**What is being asked**. Return the listing below exactly, with the pictures dropped.

START

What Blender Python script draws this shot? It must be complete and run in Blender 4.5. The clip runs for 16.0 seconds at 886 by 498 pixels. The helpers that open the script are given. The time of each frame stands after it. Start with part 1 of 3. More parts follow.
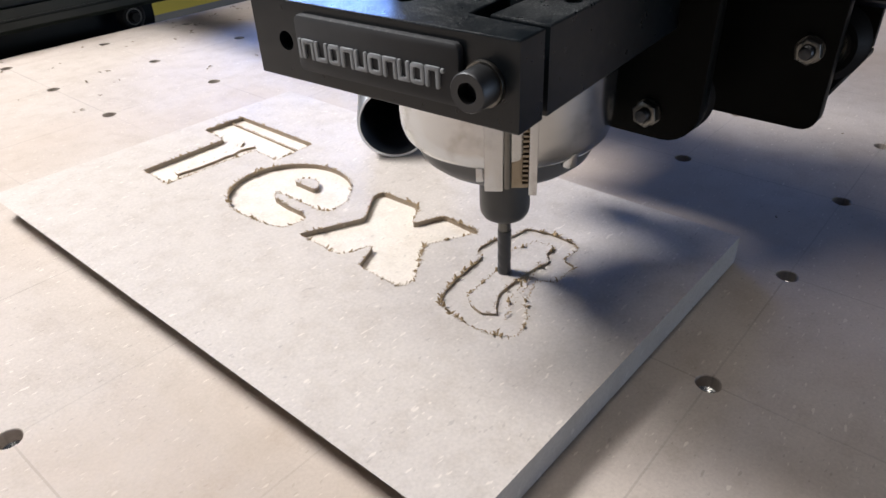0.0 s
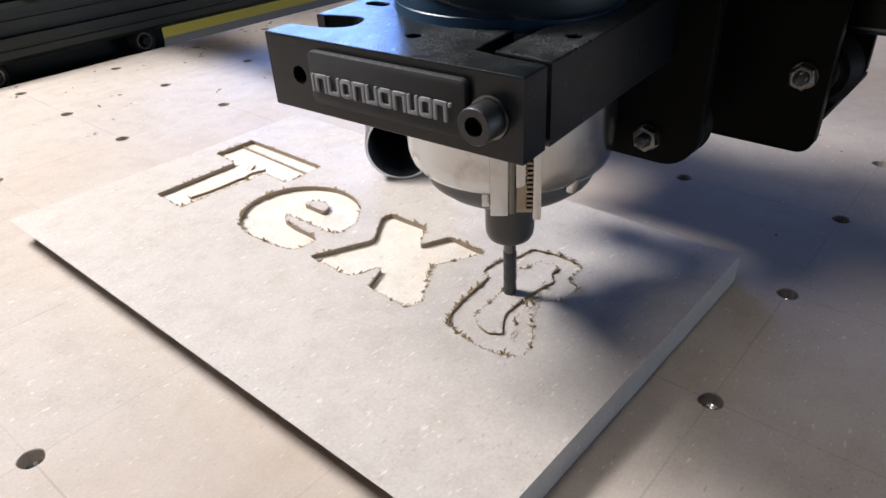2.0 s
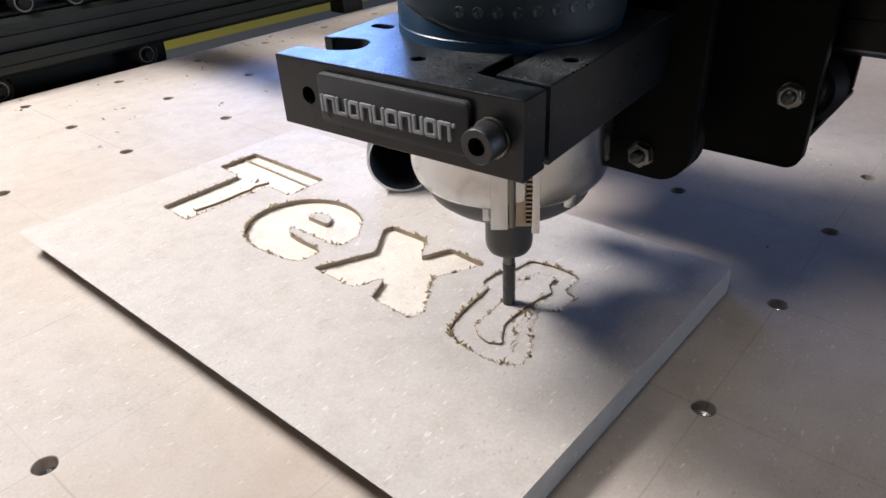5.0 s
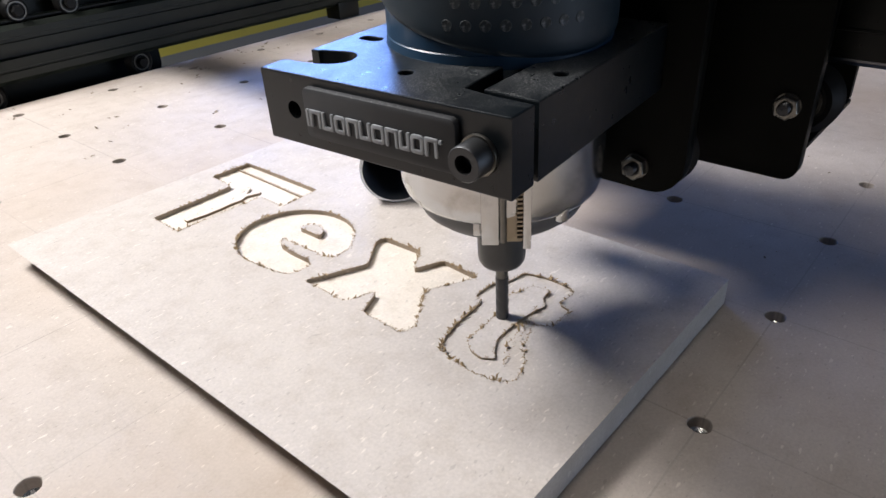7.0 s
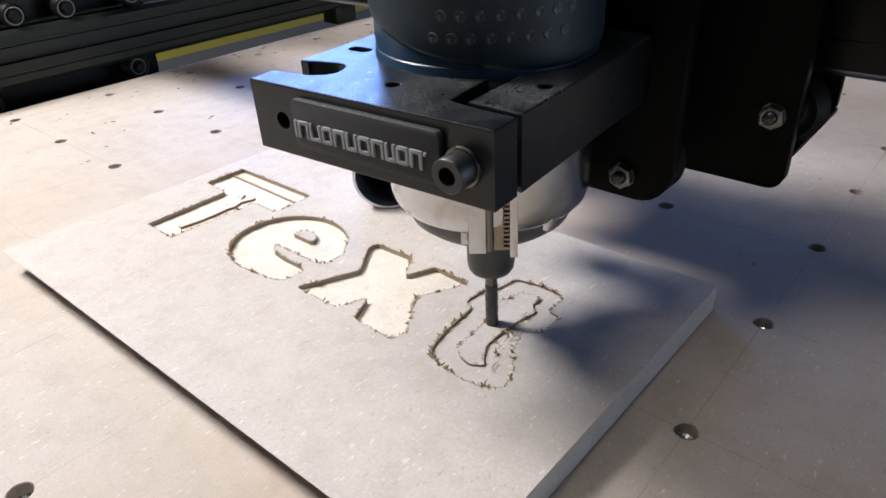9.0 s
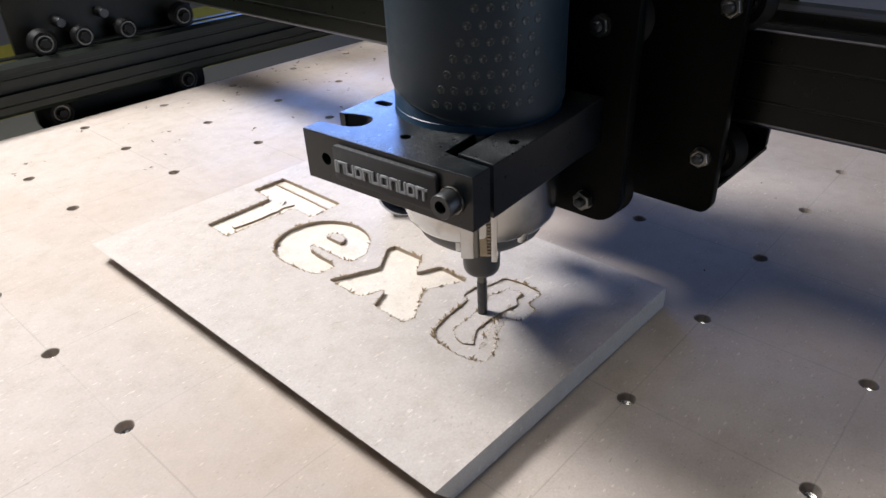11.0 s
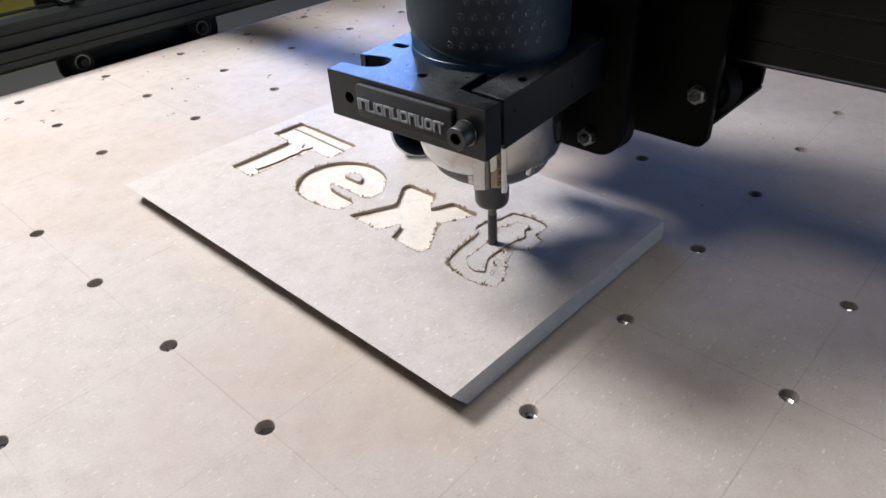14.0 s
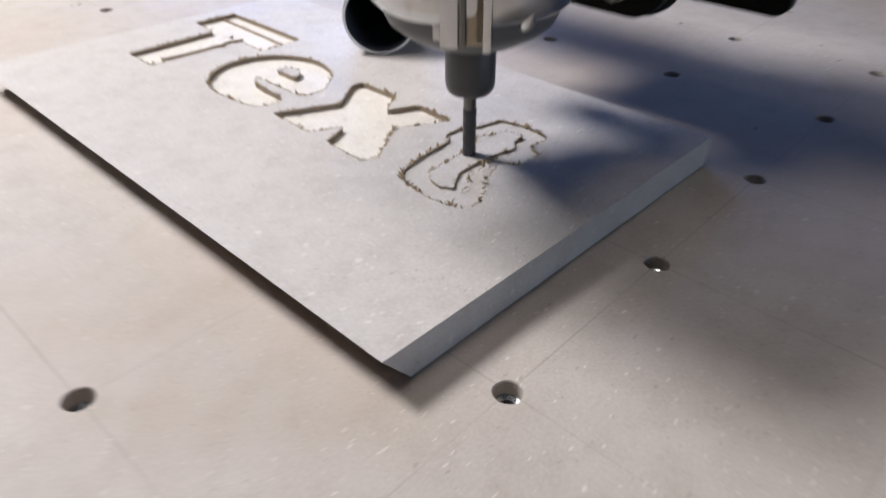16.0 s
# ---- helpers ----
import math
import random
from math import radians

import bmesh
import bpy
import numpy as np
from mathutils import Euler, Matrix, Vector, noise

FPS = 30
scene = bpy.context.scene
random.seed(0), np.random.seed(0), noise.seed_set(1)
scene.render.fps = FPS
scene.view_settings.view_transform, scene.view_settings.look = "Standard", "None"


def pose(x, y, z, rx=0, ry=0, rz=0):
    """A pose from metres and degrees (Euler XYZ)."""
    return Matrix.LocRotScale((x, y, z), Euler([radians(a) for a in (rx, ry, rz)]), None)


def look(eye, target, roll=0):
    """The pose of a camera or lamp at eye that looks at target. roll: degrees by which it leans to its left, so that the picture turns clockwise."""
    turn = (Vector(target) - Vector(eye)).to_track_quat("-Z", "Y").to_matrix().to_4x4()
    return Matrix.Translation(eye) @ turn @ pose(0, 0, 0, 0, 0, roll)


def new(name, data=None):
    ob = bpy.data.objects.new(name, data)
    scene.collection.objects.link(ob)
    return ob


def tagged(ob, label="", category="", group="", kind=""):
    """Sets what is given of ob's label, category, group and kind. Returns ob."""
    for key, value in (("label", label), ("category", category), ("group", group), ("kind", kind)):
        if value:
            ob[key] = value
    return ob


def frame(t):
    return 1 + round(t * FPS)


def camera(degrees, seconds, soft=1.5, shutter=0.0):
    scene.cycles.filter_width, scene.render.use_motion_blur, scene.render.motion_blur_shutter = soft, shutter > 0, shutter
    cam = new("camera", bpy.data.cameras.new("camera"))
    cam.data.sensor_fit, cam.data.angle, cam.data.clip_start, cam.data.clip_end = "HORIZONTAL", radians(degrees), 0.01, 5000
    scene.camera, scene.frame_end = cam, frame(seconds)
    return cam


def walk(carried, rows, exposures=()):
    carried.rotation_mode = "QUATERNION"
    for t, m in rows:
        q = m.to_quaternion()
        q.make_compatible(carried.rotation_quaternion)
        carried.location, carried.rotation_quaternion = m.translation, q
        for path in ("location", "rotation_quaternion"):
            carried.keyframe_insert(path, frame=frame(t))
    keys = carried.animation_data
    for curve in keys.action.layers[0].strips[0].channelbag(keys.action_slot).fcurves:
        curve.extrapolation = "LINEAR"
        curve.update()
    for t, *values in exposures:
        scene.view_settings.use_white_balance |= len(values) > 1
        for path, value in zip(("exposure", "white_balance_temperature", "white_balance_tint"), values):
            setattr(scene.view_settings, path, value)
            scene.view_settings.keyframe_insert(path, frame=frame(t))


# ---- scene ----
cam = camera(64.92, 16.0, soft=1.5, shutter=0.5)
PATH = [
    (0, (-0.0246, -0.1929, 0.1546), (0.6125, 0.3596, -0.3828), -1.58),
    (0.5, (-0.0255, -0.1943, 0.1585), (0.6080, 0.3672, -0.3738), -2.06),
    (1, (-0.0281, -0.1922, 0.1605), (0.6072, 0.3717, -0.3673), -1.74),
    (1.5, (-0.0303, -0.1939, 0.1607), (0.6069, 0.3730, -0.3615), -2.27),
    (2, (-0.0285, -0.1953, 0.1605), (0.6128, 0.3692, -0.3593), -2.24),
    (2.5, (-0.0316, -0.1978, 0.1616), (0.6092, 0.3670, -0.3583), -2.04),
    (3, (-0.0335, -0.2000, 0.1655), (0.6089, 0.3651, -0.3522), -2.04),
    (3.5, (-0.0361, -0.1997, 0.1678), (0.6090, 0.3679, -0.3438), -2.11),
    (4, (-0.0352, -0.2002, 0.1663), (0.6089, 0.3703, -0.3434), -2.22),
    (4.2, (-0.0349, -0.1985, 0.1658), (0.6133, 0.3679, -0.3431), -1.91),
    (6.5, (-0.0313, -0.1976, 0.1653), (0.6209, 0.3663, -0.3413), -2.19),
    (7, (-0.0284, -0.1970, 0.1666), (0.6239, 0.3690, -0.3376), -2.23),
    (7.5, (-0.0262, -0.1956, 0.1667), (0.6280, 0.3689, -0.3367), -2.25),
    (8, (-0.0264, -0.1945, 0.1655), (0.6278, 0.3704, -0.3374), -2.01),
    (8.5, (-0.0266, -0.1974, 0.1666), (0.6309, 0.3645, -0.3353), -1.89),
    (9, (-0.0269, -0.2004, 0.1693), (0.6271, 0.3659, -0.3323), -2.15),
    (9.2, (-0.0271, -0.2026, 0.1732), (0.6254, 0.3654, -0.3285), -2.04),
    (11.3, (-0.0728, -0.2504, 0.2148), (0.5512, 0.3407, -0.2964), -1.77),
    (11.5, (-0.0771, -0.2528, 0.2192), (0.5414, 0.3383, -0.2986), -1.70),
    (12, (-0.0889, -0.2629, 0.2250), (0.5236, 0.3243, -0.3042), -2.08),
    (12.5, (-0.0918, -0.2633, 0.2213), (0.5107, 0.3202, -0.3233), -1.52),
    (13, (-0.0868, -0.2630, 0.2212), (0.5108, 0.3095, -0.3400), -1.71),
    (13.5, (-0.0915, -0.2681, 0.2212), (0.5074, 0.3039, -0.3393), -1.81),
    (14, (-0.0872, -0.2614, 0.2135), (0.5094, 0.3099, -0.3502), -2.52),
    (14.5, (-0.0842, -0.2562, 0.2081), (0.5161, 0.2975, -0.3690), -1.16),
    (15, (-0.0831, -0.2541, 0.2071), (0.5133, 0.3004, -0.3733), -1.11),
    (15.5, (-0.0708, -0.2444, 0.1844), (0.5320, 0.2988, -0.4001), -0.89),
    (15.6, (-0.0655, -0.2429, 0.1771), (0.5345, 0.3039, -0.4068), -0.27),
    (15.7, (-0.0572, -0.2378, 0.1669), (0.5420, 0.3094, -0.4175), -0.08),
    (15.8, (-0.0484, -0.2309, 0.1550), (0.5549, 0.3124, -0.4287), 0.32),
    (15.9, (-0.0379, -0.2256, 0.1443), (0.5651, 0.3181, -0.4394), 0.35),
    (16, (-0.0260, -0.2200, 0.1304), (0.5736, 0.3317, -0.4494), 0.82),
]
walk(cam, [(t, look(eye, target, roll)) for t, eye, target, roll in PATH],
     exposures=((0.0, 0.0, 6500, 10), (11.0, 0.0, 6500, 10), (14.0, -0.06, 6250, 10), (16.0, -0.20, 6200, 10)))
scene.view_settings.exposure = 0.0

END

**Exercise solution**.
What Blender Python script draws this shot? It must be complete and run in Blender 4.5. The clip runs for 16.0 seconds at 886 by 498 pixels. The helpers that open the script are given. The time of each frame stands after it. Start with part 1 of 3. More parts follow.
0.0 s
2.0 s
5.0 s
7.0 s
9.0 s
11.0 s
14.0 s
16.0 s
# ---- helpers ----
import math
import random
from math import radians

import bmesh
import bpy
import numpy as np
from mathutils import Euler, Matrix, Vector, noise

FPS = 30
scene = bpy.context.scene
random.seed(0), np.random.seed(0), noise.seed_set(1)
scene.render.fps = FPS
scene.view_settings.view_transform, scene.view_settings.look = "Standard", "None"


def pose(x, y, z, rx=0, ry=0, rz=0):
    """A pose from metres and degrees (Euler XYZ)."""
    return Matrix.LocRotScale((x, y, z), Euler([radians(a) for a in (rx, ry, rz)]), None)


def look(eye, target, roll=0):
    """The pose of a camera or lamp at eye that looks at target. roll: degrees by which it leans to its left, so that the picture turns clockwise."""
    turn = (Vector(target) - Vector(eye)).to_track_quat("-Z", "Y").to_matrix().to_4x4()
    return Matrix.Translation(eye) @ turn @ pose(0, 0, 0, 0, 0, roll)


def new(name, data=None):
    ob = bpy.data.objects.new(name, data)
    scene.collection.objects.link(ob)
    return ob


def tagged(ob, label="", category="", group="", kind=""):
    """Sets what is given of ob's label, category, group and kind. Returns ob."""
    for key, value in (("label", label), ("category", category), ("group", group), ("kind", kind)):
        if value:
            ob[key] = value
    return ob


def frame(t):
    return 1 + round(t * FPS)


def camera(degrees, seconds, soft=1.5, shutter=0.0):
    scene.cycles.filter_width, scene.render.use_motion_blur, scene.render.motion_blur_shutter = soft, shutter > 0, shutter
    cam = new("camera", bpy.data.cameras.new("camera"))
    cam.data.sensor_fit, cam.data.angle, cam.data.clip_start, cam.data.clip_end = "HORIZONTAL", radians(degrees), 0.01, 5000
    scene.camera, scene.frame_end = cam, frame(seconds)
    return cam


def walk(carried, rows, exposures=()):
    carried.rotation_mode = "QUATERNION"
    for t, m in rows:
        q = m.to_quaternion()
        q.make_compatible(carried.rotation_quaternion)
        carried.location, carried.rotation_quaternion = m.translation, q
        for path in ("location", "rotation_quaternion"):
            carried.keyframe_insert(path, frame=frame(t))
    keys = carried.animation_data
    for curve in keys.action.layers[0].strips[0].channelbag(keys.action_slot).fcurves:
        curve.extrapolation = "LINEAR"
        curve.update()
    for t, *values in exposures:
        scene.view_settings.use_white_balance |= len(values) > 1
        for path, value in zip(("exposure", "white_balance_temperature", "white_balance_tint"), values):
            setattr(scene.view_settings, path, value)
            scene.view_settings.keyframe_insert(path, frame=frame(t))


# ---- scene ----
cam = camera(64.92, 16.0, soft=1.5, shutter=0.5)
PATH = [
    (0, (-0.0246, -0.1929, 0.1546), (0.6125, 0.3596, -0.3828), -1.58),
    (0.5, (-0.0255, -0.1943, 0.1585), (0.6080, 0.3672, -0.3738), -2.06),
    (1, (-0.0281, -0.1922, 0.1605), (0.6072, 0.3717, -0.3673), -1.74),
    (1.5, (-0.0303, -0.1939, 0.1607), (0.6069, 0.3730, -0.3615), -2.27),
    (2, (-0.0285, -0.1953, 0.1605), (0.6128, 0.3692, -0.3593), -2.24),
    (2.5, (-0.0316, -0.1978, 0.1616), (0.6092, 0.3670, -0.3583), -2.04),
    (3, (-0.0335, -0.2000, 0.1655), (0.6089, 0.3651, -0.3522), -2.04),
    (3.5, (-0.0361, -0.1997, 0.1678), (0.6090, 0.3679, -0.3438), -2.11),
    (4, (-0.0352, -0.2002, 0.1663), (0.6089, 0.3703, -0.3434), -2.22),
    (4.2, (-0.0349, -0.1985, 0.1658), (0.6133, 0.3679, -0.3431), -1.91),
    (6.5, (-0.0313, -0.1976, 0.1653), (0.6209, 0.3663, -0.3413), -2.19),
    (7, (-0.0284, -0.1970, 0.1666), (0.6239, 0.3690, -0.3376), -2.23),
    (7.5, (-0.0262, -0.1956, 0.1667), (0.6280, 0.3689, -0.3367), -2.25),
    (8, (-0.0264, -0.1945, 0.1655), (0.6278, 0.3704, -0.3374), -2.01),
    (8.5, (-0.0266, -0.1974, 0.1666), (0.6309, 0.3645, -0.3353), -1.89),
    (9, (-0.0269, -0.2004, 0.1693), (0.6271, 0.3659, -0.3323), -2.15),
    (9.2, (-0.0271, -0.2026, 0.1732), (0.6254, 0.3654, -0.3285), -2.04),
    (11.3, (-0.0728, -0.2504, 0.2148), (0.5512, 0.3407, -0.2964), -1.77),
    (11.5, (-0.0771, -0.2528, 0.2192), (0.5414, 0.3383, -0.2986), -1.70),
    (12, (-0.0889, -0.2629, 0.2250), (0.5236, 0.3243, -0.3042), -2.08),
    (12.5, (-0.0918, -0.2633, 0.2213), (0.5107, 0.3202, -0.3233), -1.52),
    (13, (-0.0868, -0.2630, 0.2212), (0.5108, 0.3095, -0.3400), -1.71),
    (13.5, (-0.0915, -0.2681, 0.2212), (0.5074, 0.3039, -0.3393), -1.81),
    (14, (-0.0872, -0.2614, 0.2135), (0.5094, 0.3099, -0.3502), -2.52),
    (14.5, (-0.0842, -0.2562, 0.2081), (0.5161, 0.2975, -0.3690), -1.16),
    (15, (-0.0831, -0.2541, 0.2071), (0.5133, 0.3004, -0.3733), -1.11),
    (15.5, (-0.0708, -0.2444, 0.1844), (0.5320, 0.2988, -0.4001), -0.89),
    (15.6, (-0.0655, -0.2429, 0.1771), (0.5345, 0.3039, -0.4068), -0.27),
    (15.7, (-0.0572, -0.2378, 0.1669), (0.5420, 0.3094, -0.4175), -0.08),
    (15.8, (-0.0484, -0.2309, 0.1550), (0.5549, 0.3124, -0.4287), 0.32),
    (15.9, (-0.0379, -0.2256, 0.1443), (0.5651, 0.3181, -0.4394), 0.35),
    (16, (-0.0260, -0.2200, 0.1304), (0.5736, 0.3317, -0.4494), 0.82),
]
walk(cam, [(t, look(eye, target, roll)) for t, eye, target, roll in PATH],
     exposures=((0.0, 0.0, 6500, 10), (11.0, 0.0, 6500, 10), (14.0, -0.06, 6250, 10), (16.0, -0.20, 6200, 10)))
scene.view_settings.exposure = 0.0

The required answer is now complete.